EVSİD Kurucu Başkanı Burak Önder ise Türkiye’deki en büyük sorunlarının başında verimliliğin geldiğinin altını çizerek, “Meslektaşlarımızın çok büyük kısmı kiracı, üretim alanları katlı ve riskli; üretim alanlarımız üretimde verimliliğe uygun değil. Türkiye’de sanayi arsaları yetersiz, pahalı, ranta açık. Yapılan çalışmalarda ülkemizde sanayi arsalarının yüz ölçümüne oranı binde 3 iken, sanayisi gelişmiş Fransa ve Almanya’da bu oran yüzde 3,5- 4,5 arasında. Sanayi arsalarının ranta kapatılması ve üreticilerimizin kendi fabrikalarının olması, kümelenme gibi faktörler önemli” diye belirtti.


Sanayiye destek talebi

Türk sanayicisin dijital kaslarını mutlaka güçlendirmesi gerektiğini dile getiren Önder, şirketlerde veri ve verimlilik çalışmalarının olmadığını belirtti. Yeşil ve dönüşümün yanında sanayide ve dijitalde de dönüşümün yakalanılmasının elzem olduğunu kaydeden Önder, “Robot ve otomasyon gibi konularda sanayicimize destek verilmesi geleceğimiz için önemli. Avrupa Birliği bizim en önemli pazarımız ve yeşil dönüşümü muhakkak takip etmemiz gerekiyor. Önemli olan konulardan biri ise dijital dönüşüm. Türkiye’de hem halkın hem de sanayinin dijital kasları çok zayıf. Öte yandan biz, sanayideki dönüşümde de geç kaldık. Gelecekte bizi daha zor günler bekliyor olabilir” sözlerine yer verdi.

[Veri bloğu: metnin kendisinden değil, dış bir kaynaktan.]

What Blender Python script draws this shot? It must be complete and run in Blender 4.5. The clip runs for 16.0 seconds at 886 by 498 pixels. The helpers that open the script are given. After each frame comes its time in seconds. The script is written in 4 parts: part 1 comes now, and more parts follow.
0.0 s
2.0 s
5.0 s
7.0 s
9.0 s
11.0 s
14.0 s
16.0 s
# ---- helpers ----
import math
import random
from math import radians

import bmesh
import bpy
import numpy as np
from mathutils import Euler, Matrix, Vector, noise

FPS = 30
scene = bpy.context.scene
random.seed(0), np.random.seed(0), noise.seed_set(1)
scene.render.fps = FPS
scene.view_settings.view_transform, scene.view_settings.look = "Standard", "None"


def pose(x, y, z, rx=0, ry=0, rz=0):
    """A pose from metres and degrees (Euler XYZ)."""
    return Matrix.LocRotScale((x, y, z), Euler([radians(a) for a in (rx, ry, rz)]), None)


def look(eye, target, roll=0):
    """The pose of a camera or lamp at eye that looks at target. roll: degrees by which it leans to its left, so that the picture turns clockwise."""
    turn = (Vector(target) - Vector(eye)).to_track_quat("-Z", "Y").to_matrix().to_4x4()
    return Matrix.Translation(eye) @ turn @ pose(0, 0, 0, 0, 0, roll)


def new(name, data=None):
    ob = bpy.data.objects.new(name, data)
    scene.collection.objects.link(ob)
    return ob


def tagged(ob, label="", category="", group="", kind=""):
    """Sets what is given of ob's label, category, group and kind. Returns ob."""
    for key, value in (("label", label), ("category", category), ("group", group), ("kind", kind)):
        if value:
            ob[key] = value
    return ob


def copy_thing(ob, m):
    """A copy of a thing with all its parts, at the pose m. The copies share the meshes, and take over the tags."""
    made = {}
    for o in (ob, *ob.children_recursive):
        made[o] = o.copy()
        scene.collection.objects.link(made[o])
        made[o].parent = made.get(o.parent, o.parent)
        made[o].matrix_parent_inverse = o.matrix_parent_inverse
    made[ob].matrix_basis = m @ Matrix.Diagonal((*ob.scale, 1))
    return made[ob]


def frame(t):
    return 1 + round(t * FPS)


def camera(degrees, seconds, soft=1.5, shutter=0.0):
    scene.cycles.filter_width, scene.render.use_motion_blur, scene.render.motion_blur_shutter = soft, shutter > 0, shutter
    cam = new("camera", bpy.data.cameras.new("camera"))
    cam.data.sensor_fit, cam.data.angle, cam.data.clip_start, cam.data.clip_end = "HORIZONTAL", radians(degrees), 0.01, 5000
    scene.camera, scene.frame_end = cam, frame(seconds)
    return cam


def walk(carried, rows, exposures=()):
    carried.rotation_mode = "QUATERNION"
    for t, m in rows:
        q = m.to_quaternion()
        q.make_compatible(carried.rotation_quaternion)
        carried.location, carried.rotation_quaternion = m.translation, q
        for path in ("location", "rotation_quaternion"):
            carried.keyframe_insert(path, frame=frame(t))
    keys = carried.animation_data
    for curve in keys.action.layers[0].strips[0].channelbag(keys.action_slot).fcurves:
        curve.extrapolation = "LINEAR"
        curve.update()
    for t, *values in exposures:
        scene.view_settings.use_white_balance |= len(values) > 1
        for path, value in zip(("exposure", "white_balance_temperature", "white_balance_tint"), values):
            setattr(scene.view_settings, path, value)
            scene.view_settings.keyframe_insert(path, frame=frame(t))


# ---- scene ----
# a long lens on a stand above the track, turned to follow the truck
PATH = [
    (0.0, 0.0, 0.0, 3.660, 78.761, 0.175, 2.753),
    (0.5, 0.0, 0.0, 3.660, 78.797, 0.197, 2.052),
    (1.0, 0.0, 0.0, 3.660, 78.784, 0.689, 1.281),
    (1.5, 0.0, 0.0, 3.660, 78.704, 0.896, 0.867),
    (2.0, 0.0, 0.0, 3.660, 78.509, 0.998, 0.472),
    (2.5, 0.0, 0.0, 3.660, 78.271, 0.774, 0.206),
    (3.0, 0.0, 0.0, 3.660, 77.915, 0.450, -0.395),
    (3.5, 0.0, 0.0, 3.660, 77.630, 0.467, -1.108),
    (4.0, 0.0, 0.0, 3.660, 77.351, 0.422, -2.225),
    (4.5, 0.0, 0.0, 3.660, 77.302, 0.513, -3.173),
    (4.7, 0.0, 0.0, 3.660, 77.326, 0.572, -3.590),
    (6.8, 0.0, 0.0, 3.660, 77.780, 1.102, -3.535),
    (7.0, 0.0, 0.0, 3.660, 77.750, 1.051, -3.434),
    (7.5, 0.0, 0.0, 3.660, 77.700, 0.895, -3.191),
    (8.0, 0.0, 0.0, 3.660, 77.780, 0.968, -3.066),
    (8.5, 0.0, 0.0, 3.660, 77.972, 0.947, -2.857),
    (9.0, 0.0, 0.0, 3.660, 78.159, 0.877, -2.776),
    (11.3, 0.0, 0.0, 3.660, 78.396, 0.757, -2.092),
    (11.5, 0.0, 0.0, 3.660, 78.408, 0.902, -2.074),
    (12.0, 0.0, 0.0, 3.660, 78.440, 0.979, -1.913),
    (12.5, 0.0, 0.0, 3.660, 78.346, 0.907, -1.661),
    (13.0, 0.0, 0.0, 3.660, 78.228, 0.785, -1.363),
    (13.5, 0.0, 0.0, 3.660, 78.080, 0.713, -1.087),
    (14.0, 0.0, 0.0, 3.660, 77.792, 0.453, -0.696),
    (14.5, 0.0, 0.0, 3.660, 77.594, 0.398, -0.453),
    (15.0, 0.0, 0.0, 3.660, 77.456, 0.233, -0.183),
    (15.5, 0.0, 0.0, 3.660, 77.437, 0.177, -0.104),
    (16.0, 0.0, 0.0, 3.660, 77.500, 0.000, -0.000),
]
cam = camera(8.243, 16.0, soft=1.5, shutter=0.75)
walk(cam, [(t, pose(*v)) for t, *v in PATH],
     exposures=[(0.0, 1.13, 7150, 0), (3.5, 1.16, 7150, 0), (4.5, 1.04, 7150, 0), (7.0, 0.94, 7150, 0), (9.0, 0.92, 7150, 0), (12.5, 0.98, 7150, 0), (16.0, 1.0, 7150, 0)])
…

Eroğlu: Yeşil dönüşüm sektörü kökünden etkileyecek

PAGEV Yönetim Kurulu Başkanı Yavuz Eroğlu ise yeşil dönüşümün önemini vurgulayarak, “Dünya genelinde ekonomik gücün doğuya kayması ve iklim değişikliği gibi büyük trendler yeşil dönüşümü zorunlu kılıyor. Karbon emisyonlarını azaltmalıyız. Yeşil dönüşüm bizim sektörümüzü, işlerimizi kökünden etkileyecek bir konu. Geri dönüşüm hedefleri yasal zorunluluk haline geliyor” ifadelerini kullandı.

Eroğlu, geri dönüşümde büyük bir fırsat yakalanabileceğine işaret ederek, “Son 4 yılda Avrupa Birliği’nde kendisi de geri dönüşüm tesisine sahip mamul üreticisi sayısı yüzde 45 arttı. Şu anda da çok hızlı bir büyüme var. Kısa bir süre sonra, firmalar kendi mamulünü üretirken bir yandan da geri dönüşüm işi yapacak. Dünyada şu anda en kıymetli ham madde atık. Türkiye de Avrupa’nın en büyük atığını alan ülke. Önümüzdeki dönemde tüm atıkları biz alalım ki geri dönüşüm fırsatı bizde olsun” dedi.

Türkiye’nin OECD üyesi olduğu için atık ithal edebildiğini vurgulayan Eroğlu, “Geri dönüşüm sektörümüzle alakalı Türkiye’de birçok faaliyet yapıyoruz. Geçen yıl Yeşil Dönüşüm ve Teknoloji Derneği’ni (PAGÇEV) kurduk. Bütün geri dönüşümcüleri onun altında organize etmeye çalıştık. PAGÇEV ev sahipliğinde, Türkiye’nin plastik geri dönüşümde merkez olabilmesi adına İstanbul’da RePlast Eurasia Plastik Geri Dönüşüm Teknoloji ve Ham Maddeleri Fuarı’nı yaptık. Avrupa’da plastik geri dönüşüm konusunda Hollanda’da yedincisi yapılan fuar katılımcı sayısını 8 bin 600. Bizim ilk yılımızda ziyaretçi sayımız ise 8 bin 243 oldu. Üçüncü senemizde dünyanın en büyük plastik geri dönüşüm fuarı burası olacak” diye belirtti.